[Start]

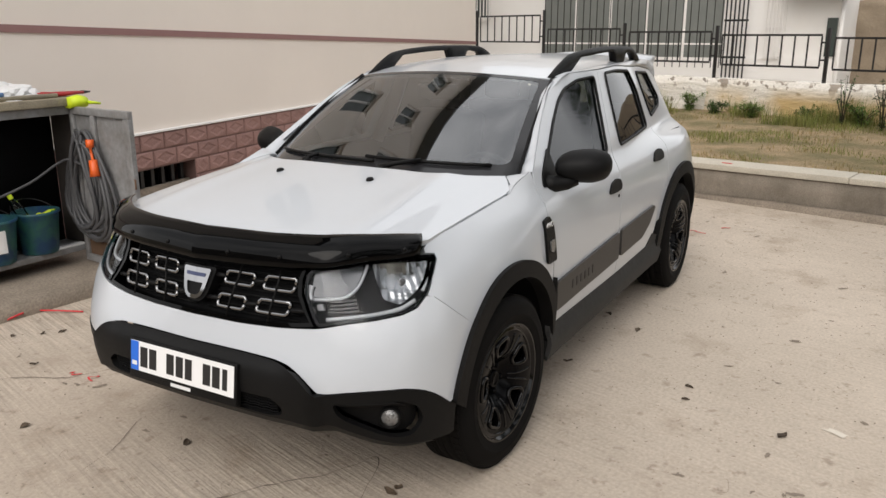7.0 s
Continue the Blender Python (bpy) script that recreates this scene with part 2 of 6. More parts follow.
def panel(outline, surface, holes=(), step=0.03, thick=0.012, out=0.0, centre=None, rim_step=None, bm=None):
    """A sheet cut to an outline in the plan of a surface (two numbers to a 3D point), with holes, a thickness inwards and hard rims.
    out: raises it above the surface."""
    from mathutils.geometry import delaunay_2d_cdt
    rim_step = rim_step or step
    loops = [resample(outline, rim_step)] + [resample(h, rim_step) for h in holes]
    polys = [[(p[0], p[1]) for p in lp] for lp in loops]
    pts, edges = [], []
    for lp in polys:
        k = len(pts)
        pts += [Vector(p) for p in lp]
        edges += [(k + i, k + (i + 1) % len(lp)) for i in range(len(lp))]
    arr = np.array(pts)
    x0, y0 = np.array(polys[0]).min(0)
    x1, y1 = np.array(polys[0]).max(0)
    for i, gx in enumerate(np.arange(x0 + step / 2, x1, step)):
        for gy in np.arange(y0 + step / 2 + (i % 2) * step / 2, y1, step):
            if inside(polys[0], gx, gy) and not any(inside(h, gx, gy) for h in polys[1:]):
                if np.min((arr[:, 0] - gx) ** 2 + (arr[:, 1] - gy) ** 2) > (0.45 * min(step, rim_step)) ** 2:
                    pts.append(Vector((gx, gy)))
    vco, _, tris, *_ = delaunay_2d_cdt(pts, edges, [], 0, 1e-6)
    keep = []
    for f in tris:
        cx, cy = sum(vco[i][0] for i in f) / 3, sum(vco[i][1] for i in f) / 3
        if inside(polys[0], cx, cy) and not any(inside(h, cx, cy) for h in polys[1:]):
            keep.append(f)
    e = 1e-3
    P, N = [], []
    for v in vco:
        a, b = float(v[0]), float(v[1])
        p = Vector(surface(a, b))
        nrm = (Vector(surface(a + e, b)) - Vector(surface(a - e, b))).cross(Vector(surface(a, b + e)) - Vector(surface(a, b - e)))
        nrm = nrm.normalized() if nrm.length > 1e-12 else Vector((0, 0, 1))
        c = centre or Vector((min(max(p.x, -2.9), 0.2), 0, 0.62))
        if nrm.dot(p - Vector(c)) < 0:
            nrm = -nrm
        P.append(p + nrm * out)
        N.append(nrm)
    bm = bm or bmesh.new()
    top = [bm.verts.new(p) for p in P]
    count = {}
    for f in keep:
        a, b, c = (top[i] for i in f)
        k = f
        if (P[f[1]] - P[f[0]]).cross(P[f[2]] - P[f[0]]).dot(N[f[0]]) < 0:
            k = (f[0], f[2], f[1])
        try:
            bm.faces.new([top[i] for i in k])
        except ValueError:
            continue
        for i in range(3):
            count[(k[i], k[(i + 1) % 3])] = True
    if thick:
        low, up = {}, {}
        for (i, j) in list(count):
            if (j, i) in count:
                continue
            for q in (i, j):
                if q not in low:
                    up[q], low[q] = bm.verts.new(P[q]), bm.verts.new(P[q] - N[q] * thick)
            bm.faces.new((up[j], up[i], low[i], low[j]))
    for v in [v for v in bm.verts if not v.link_faces]:
        bm.verts.remove(v)
    return bm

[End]

▸ **SHORT EXERCISE**
From the listing, extract all text exactly as given and drop any picture.

▸ **EXERCISE RESULT**
7.0 s
Continue the Blender Python (bpy) script that recreates this scene with part 2 of 6. More parts follow.
def panel(outline, surface, holes=(), step=0.03, thick=0.012, out=0.0, centre=None, rim_step=None, bm=None):
    """A sheet cut to an outline in the plan of a surface (two numbers to a 3D point), with holes, a thickness inwards and hard rims.
    out: raises it above the surface."""
    from mathutils.geometry import delaunay_2d_cdt
    rim_step = rim_step or step
    loops = [resample(outline, rim_step)] + [resample(h, rim_step) for h in holes]
    polys = [[(p[0], p[1]) for p in lp] for lp in loops]
    pts, edges = [], []
    for lp in polys:
        k = len(pts)
        pts += [Vector(p) for p in lp]
        edges += [(k + i, k + (i + 1) % len(lp)) for i in range(len(lp))]
    arr = np.array(pts)
    x0, y0 = np.array(polys[0]).min(0)
    x1, y1 = np.array(polys[0]).max(0)
    for i, gx in enumerate(np.arange(x0 + step / 2, x1, step)):
        for gy in np.arange(y0 + step / 2 + (i % 2) * step / 2, y1, step):
            if inside(polys[0], gx, gy) and not any(inside(h, gx, gy) for h in polys[1:]):
                if np.min((arr[:, 0] - gx) ** 2 + (arr[:, 1] - gy) ** 2) > (0.45 * min(step, rim_step)) ** 2:
                    pts.append(Vector((gx, gy)))
    vco, _, tris, *_ = delaunay_2d_cdt(pts, edges, [], 0, 1e-6)
    keep = []
    for f in tris:
        cx, cy = sum(vco[i][0] for i in f) / 3, sum(vco[i][1] for i in f) / 3
        if inside(polys[0], cx, cy) and not any(inside(h, cx, cy) for h in polys[1:]):
            keep.append(f)
    e = 1e-3
    P, N = [], []
    for v in vco:
        a, b = float(v[0]), float(v[1])
        p = Vector(surface(a, b))
        nrm = (Vector(surface(a + e, b)) - Vector(surface(a - e, b))).cross(Vector(surface(a, b + e)) - Vector(surface(a, b - e)))
        nrm = nrm.normalized() if nrm.length > 1e-12 else Vector((0, 0, 1))
        c = centre or Vector((min(max(p.x, -2.9), 0.2), 0, 0.62))
        if nrm.dot(p - Vector(c)) < 0:
            nrm = -nrm
        P.append(p + nrm * out)
        N.append(nrm)
    bm = bm or bmesh.new()
    top = [bm.verts.new(p) for p in P]
    count = {}
    for f in keep:
        a, b, c = (top[i] for i in f)
        k = f
        if (P[f[1]] - P[f[0]]).cross(P[f[2]] - P[f[0]]).dot(N[f[0]]) < 0:
            k = (f[0], f[2], f[1])
        try:
            bm.faces.new([top[i] for i in k])
        except ValueError:
            continue
        for i in range(3):
            count[(k[i], k[(i + 1) % 3])] = True
    if thick:
        low, up = {}, {}
        for (i, j) in list(count):
            if (j, i) in count:
                continue
            for q in (i, j):
                if q not in low:
                    up[q], low[q] = bm.verts.new(P[q]), bm.verts.new(P[q] - N[q] * thick)
            bm.faces.new((up[j], up[i], low[i], low[j]))
    for v in [v for v in bm.verts if not v.link_faces]:
        bm.verts.remove(v)
    return bm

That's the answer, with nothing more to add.